◆ **Instructions for the task**: Every line from the one holding "Reconstruct this shot" through the one holding "import numpy as np" should be returned exactly, both included; the pictures should not.
— begin The data —
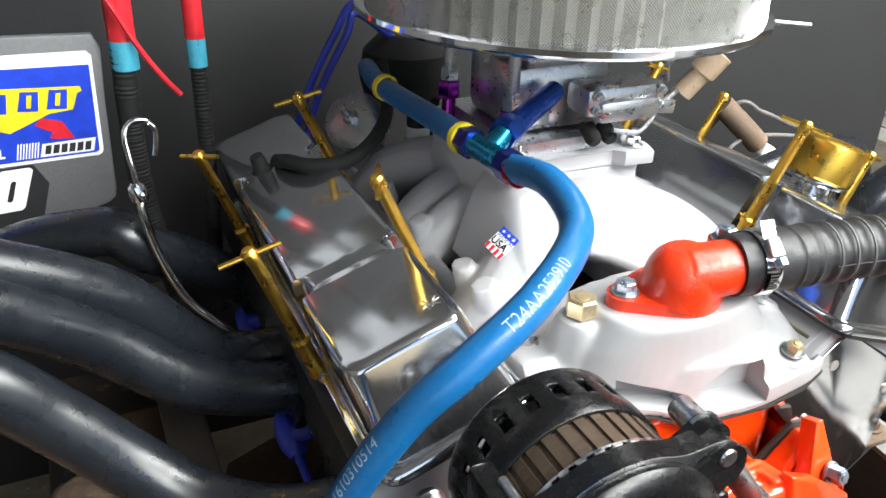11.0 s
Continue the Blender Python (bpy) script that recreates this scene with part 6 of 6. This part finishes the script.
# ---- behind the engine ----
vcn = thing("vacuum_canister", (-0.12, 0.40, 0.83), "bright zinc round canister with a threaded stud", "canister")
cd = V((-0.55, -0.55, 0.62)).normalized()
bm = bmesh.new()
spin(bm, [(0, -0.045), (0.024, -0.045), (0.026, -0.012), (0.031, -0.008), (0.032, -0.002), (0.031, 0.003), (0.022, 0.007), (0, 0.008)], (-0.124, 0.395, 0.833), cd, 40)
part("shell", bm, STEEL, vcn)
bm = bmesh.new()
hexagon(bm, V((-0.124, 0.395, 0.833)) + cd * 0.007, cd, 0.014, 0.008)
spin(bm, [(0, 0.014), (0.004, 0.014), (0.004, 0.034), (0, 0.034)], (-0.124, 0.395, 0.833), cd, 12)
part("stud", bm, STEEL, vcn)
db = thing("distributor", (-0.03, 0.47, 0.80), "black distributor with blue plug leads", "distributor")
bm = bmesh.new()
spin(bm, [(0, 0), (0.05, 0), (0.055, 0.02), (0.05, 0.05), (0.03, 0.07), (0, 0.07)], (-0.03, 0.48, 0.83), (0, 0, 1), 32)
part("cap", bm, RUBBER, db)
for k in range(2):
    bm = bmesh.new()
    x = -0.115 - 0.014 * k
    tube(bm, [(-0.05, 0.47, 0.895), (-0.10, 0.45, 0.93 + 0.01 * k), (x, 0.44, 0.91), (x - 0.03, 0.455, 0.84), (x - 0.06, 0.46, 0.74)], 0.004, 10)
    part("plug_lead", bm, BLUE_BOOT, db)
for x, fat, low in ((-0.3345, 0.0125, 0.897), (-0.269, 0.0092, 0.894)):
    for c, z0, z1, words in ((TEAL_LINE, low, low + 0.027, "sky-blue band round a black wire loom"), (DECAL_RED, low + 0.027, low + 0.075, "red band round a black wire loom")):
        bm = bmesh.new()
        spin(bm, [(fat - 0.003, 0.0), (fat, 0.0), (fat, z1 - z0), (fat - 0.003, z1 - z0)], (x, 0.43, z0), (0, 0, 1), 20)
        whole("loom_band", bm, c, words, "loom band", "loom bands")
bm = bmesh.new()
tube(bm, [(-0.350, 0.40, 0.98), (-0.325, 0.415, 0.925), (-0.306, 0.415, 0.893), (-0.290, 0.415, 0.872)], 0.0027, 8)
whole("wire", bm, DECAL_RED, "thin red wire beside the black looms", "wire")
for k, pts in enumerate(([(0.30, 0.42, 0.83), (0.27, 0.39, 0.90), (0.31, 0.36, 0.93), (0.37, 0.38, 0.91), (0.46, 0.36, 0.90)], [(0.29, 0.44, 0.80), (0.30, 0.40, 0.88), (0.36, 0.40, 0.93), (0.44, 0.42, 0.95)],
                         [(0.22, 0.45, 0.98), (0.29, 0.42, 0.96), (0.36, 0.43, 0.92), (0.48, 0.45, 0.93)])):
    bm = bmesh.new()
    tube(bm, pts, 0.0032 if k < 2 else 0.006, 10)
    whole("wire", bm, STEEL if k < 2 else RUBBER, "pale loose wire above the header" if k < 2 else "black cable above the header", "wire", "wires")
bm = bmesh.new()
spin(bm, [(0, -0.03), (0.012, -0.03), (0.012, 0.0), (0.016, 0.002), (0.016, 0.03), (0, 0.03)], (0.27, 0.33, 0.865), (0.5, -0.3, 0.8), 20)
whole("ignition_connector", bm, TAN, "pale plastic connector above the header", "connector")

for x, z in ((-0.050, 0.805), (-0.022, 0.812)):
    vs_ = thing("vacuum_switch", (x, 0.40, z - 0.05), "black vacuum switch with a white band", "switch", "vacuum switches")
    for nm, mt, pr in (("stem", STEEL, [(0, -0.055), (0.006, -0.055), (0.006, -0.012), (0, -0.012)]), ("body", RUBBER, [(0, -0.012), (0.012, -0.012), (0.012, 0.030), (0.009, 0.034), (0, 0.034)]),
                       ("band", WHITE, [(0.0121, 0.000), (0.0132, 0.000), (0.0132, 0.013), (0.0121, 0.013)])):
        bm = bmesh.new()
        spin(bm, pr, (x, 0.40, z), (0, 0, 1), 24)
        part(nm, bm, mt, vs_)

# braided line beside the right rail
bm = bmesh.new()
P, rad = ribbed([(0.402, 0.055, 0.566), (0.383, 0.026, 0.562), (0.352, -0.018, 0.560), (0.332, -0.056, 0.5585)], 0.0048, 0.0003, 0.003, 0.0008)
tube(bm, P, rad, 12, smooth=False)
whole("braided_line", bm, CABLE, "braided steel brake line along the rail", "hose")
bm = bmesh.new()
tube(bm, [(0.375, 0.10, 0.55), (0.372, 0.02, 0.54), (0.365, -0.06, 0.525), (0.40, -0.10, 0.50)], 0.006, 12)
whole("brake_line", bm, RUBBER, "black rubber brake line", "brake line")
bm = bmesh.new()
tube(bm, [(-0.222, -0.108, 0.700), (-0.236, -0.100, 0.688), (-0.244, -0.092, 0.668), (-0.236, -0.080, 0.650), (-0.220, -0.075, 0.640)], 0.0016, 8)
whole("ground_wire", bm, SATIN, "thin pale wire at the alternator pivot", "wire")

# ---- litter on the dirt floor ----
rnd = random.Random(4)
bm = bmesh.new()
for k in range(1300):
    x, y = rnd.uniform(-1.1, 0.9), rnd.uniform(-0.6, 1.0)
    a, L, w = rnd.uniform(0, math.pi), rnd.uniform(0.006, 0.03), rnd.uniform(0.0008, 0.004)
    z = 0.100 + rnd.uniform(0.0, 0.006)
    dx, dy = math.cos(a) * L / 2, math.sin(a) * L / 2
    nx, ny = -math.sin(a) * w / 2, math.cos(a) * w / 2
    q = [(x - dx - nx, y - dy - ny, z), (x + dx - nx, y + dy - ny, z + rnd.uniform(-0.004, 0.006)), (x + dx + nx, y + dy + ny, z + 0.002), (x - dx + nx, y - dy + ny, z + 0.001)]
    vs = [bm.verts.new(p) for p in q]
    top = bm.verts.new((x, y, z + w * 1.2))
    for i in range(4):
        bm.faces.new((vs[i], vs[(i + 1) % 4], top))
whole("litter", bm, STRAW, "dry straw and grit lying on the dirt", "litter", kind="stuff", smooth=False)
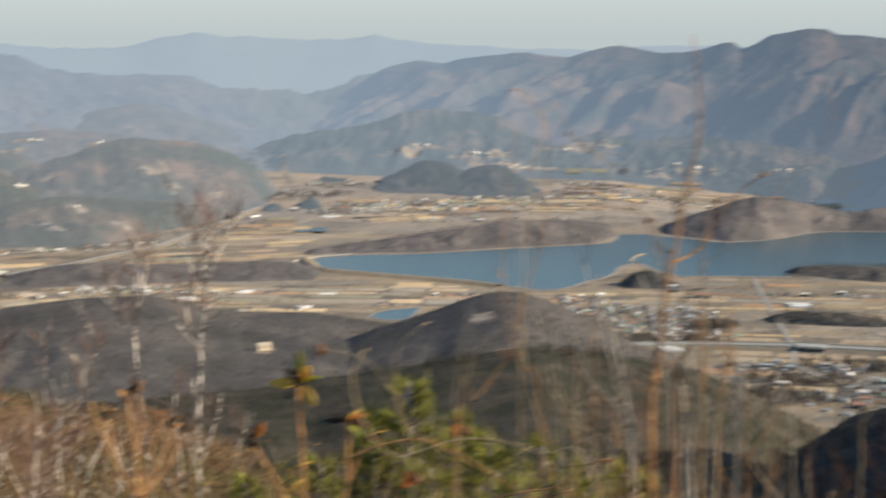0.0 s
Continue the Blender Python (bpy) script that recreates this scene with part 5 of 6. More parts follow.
— end The data —
— begin The data —
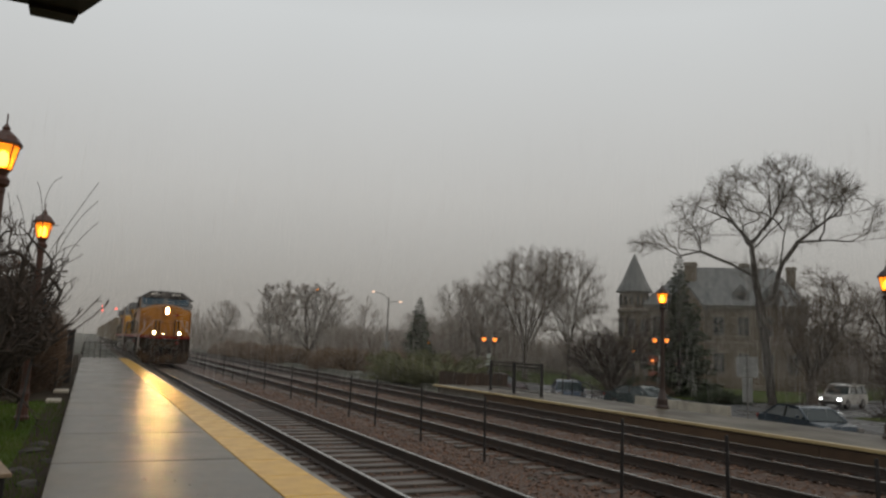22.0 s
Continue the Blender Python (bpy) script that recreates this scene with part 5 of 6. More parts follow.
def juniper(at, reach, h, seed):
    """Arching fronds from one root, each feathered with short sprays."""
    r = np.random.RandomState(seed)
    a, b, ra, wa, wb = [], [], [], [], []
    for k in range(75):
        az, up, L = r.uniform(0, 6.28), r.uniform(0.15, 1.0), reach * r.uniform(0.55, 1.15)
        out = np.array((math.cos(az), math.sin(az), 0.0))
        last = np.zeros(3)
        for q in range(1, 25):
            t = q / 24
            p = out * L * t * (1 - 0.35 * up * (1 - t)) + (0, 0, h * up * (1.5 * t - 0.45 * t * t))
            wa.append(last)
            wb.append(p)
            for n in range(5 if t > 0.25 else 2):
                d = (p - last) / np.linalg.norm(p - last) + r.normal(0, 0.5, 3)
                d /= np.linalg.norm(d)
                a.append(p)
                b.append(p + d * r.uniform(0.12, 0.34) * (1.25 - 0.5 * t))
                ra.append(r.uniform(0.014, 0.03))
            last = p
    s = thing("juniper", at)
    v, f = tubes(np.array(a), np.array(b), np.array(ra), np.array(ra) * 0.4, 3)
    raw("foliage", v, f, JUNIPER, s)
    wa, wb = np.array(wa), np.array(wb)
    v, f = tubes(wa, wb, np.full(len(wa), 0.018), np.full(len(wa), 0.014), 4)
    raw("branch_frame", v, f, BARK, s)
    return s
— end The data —
— begin The data —
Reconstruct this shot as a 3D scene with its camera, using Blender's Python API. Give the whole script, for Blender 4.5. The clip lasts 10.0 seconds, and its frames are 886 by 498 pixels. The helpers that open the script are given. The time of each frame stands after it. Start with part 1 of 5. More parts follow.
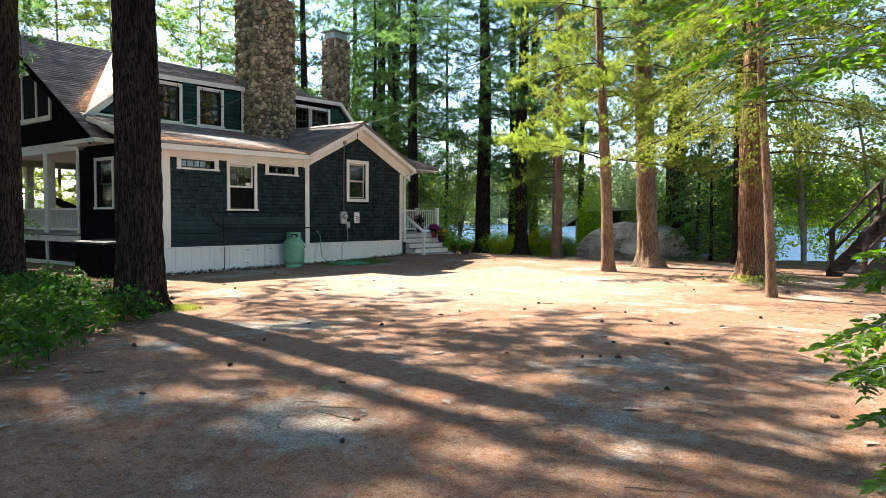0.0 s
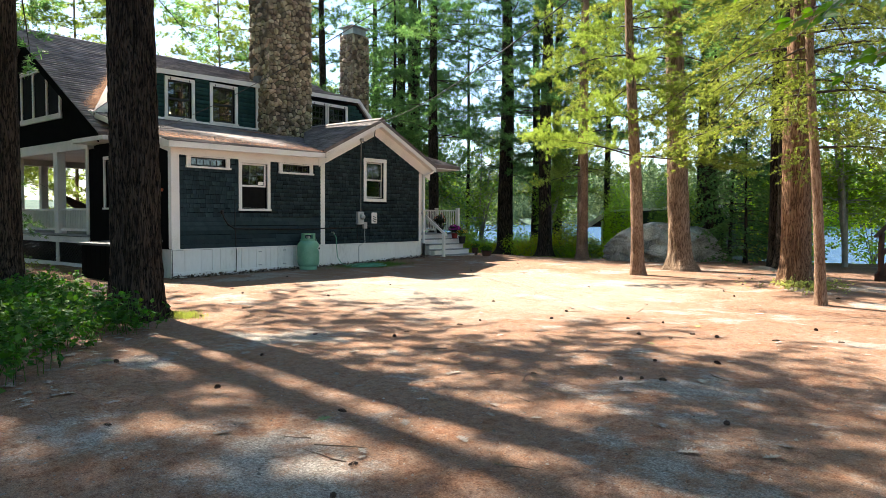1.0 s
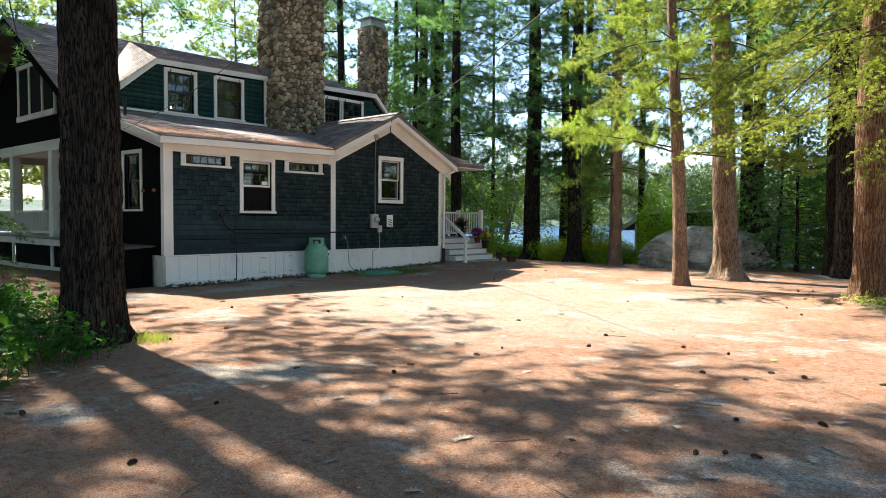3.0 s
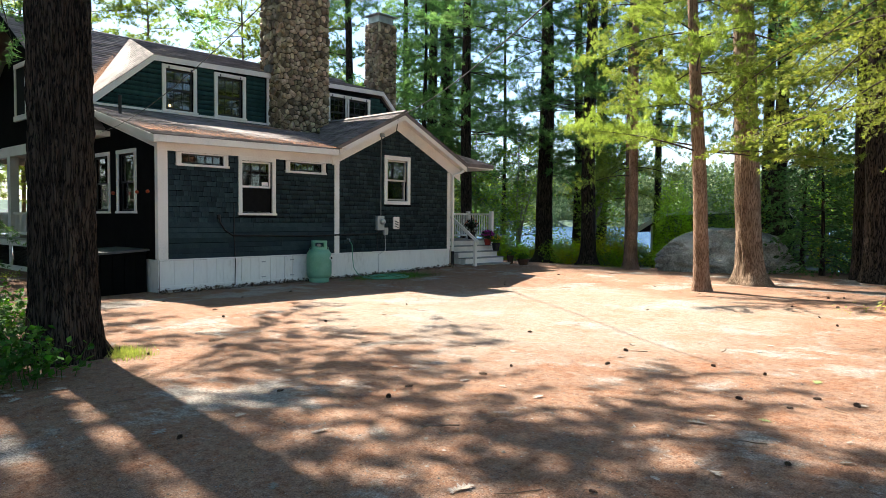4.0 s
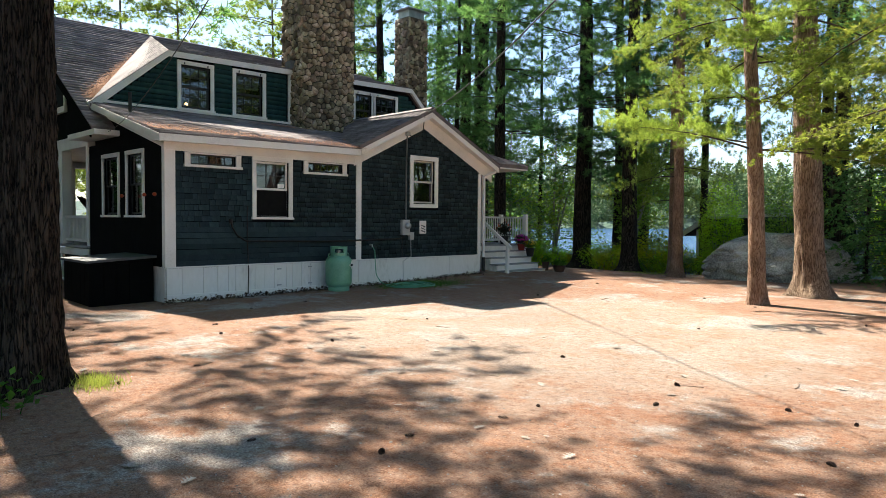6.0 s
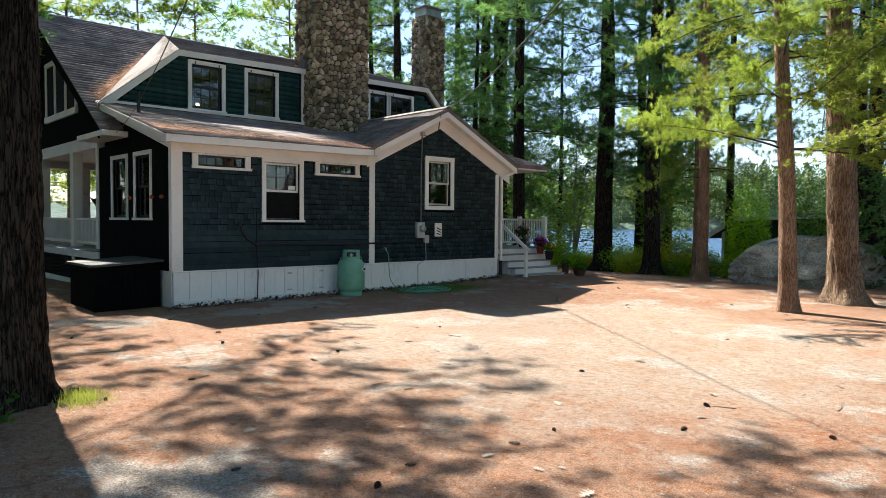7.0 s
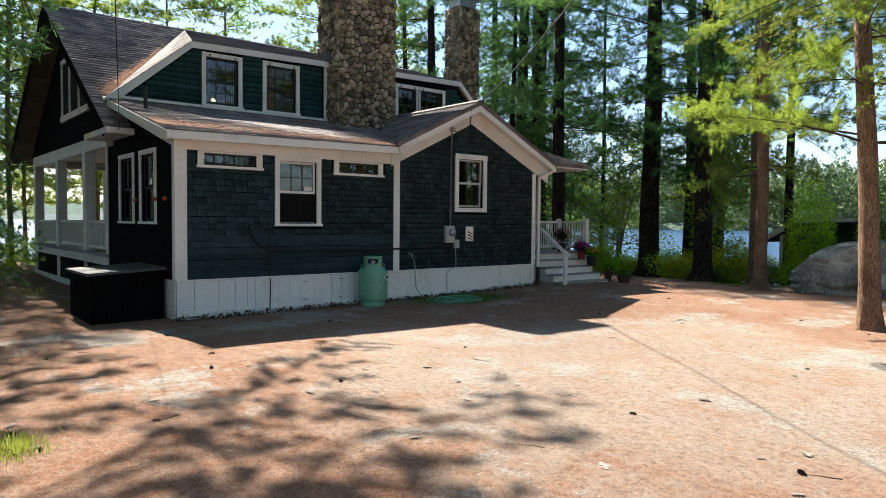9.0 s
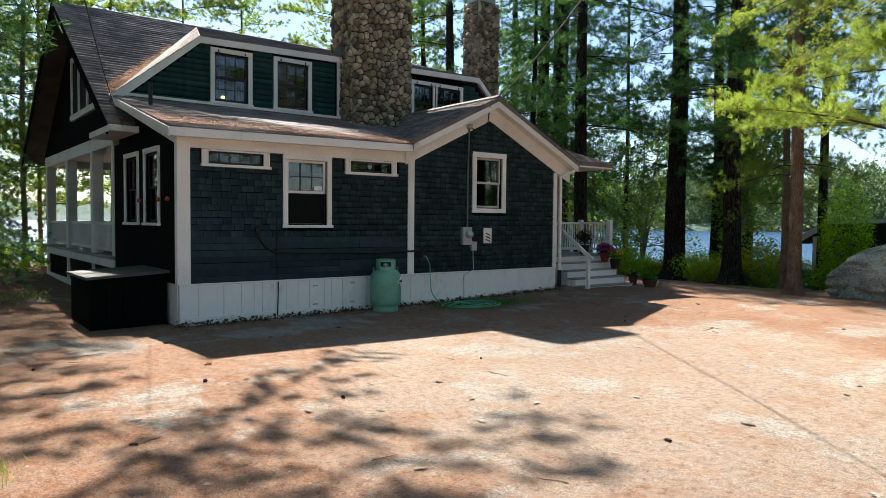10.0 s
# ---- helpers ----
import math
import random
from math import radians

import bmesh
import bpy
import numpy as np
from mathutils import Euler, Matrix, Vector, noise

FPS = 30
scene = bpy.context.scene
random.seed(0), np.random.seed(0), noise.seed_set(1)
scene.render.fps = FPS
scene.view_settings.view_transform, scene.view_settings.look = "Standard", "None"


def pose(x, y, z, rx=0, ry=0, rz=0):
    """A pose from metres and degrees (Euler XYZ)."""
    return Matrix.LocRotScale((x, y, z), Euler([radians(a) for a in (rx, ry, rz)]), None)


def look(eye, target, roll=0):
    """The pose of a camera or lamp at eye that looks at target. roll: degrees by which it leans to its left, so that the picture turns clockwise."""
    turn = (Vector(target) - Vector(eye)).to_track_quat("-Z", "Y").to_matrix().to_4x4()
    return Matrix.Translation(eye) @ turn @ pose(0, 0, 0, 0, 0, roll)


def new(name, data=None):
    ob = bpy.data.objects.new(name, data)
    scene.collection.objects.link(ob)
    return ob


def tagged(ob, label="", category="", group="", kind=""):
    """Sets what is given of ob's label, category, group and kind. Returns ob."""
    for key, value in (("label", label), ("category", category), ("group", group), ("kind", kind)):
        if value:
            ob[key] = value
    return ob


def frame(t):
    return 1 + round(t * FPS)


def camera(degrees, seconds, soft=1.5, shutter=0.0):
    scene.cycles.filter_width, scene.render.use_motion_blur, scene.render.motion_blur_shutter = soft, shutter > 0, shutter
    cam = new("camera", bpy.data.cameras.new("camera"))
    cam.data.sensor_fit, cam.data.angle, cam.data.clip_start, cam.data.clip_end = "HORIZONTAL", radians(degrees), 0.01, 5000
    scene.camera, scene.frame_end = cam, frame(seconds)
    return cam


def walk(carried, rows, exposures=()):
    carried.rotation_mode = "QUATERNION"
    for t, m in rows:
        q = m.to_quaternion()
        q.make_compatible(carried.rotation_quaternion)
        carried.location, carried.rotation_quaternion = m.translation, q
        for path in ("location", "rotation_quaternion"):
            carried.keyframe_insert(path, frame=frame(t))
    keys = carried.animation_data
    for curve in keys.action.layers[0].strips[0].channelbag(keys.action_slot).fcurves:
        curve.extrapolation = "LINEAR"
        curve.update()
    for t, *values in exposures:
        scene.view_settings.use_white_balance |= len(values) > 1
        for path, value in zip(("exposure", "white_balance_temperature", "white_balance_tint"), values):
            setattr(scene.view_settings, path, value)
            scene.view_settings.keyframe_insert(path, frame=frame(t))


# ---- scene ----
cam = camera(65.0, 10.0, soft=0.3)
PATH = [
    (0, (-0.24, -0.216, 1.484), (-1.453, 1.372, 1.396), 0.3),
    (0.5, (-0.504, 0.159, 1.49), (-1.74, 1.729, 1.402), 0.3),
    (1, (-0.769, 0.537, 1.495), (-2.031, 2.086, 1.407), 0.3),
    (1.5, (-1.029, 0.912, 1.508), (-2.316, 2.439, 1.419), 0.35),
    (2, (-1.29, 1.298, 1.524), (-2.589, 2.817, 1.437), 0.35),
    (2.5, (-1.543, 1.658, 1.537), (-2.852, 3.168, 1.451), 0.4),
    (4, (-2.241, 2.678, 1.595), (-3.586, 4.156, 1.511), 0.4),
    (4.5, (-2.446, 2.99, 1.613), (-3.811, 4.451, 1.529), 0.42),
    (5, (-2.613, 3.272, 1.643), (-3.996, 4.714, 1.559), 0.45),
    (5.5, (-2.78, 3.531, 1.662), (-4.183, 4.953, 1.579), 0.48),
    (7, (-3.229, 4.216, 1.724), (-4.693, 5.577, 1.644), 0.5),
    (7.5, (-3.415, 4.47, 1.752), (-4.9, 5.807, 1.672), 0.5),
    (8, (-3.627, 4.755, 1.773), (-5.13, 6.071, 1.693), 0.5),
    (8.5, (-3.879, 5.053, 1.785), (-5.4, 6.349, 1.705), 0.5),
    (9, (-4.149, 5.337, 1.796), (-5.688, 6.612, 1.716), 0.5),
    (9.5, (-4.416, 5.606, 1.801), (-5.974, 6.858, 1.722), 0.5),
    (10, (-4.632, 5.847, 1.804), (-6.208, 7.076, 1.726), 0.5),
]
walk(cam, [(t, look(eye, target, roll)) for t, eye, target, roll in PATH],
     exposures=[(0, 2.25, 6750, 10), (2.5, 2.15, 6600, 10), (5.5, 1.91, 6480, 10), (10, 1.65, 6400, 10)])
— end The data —
◆ **Expected answer**:
Reconstruct this shot as a 3D scene with its camera, using Blender's Python API. Give the whole script, for Blender 4.5. The clip lasts 10.0 seconds, and its frames are 886 by 498 pixels. The helpers that open the script are given. The time of each frame stands after it. Start with part 1 of 5. More parts follow.
0.0 s
1.0 s
3.0 s
4.0 s
6.0 s
7.0 s
9.0 s
10.0 s
# ---- helpers ----
import math
import random
from math import radians

import bmesh
import bpy
import numpy as np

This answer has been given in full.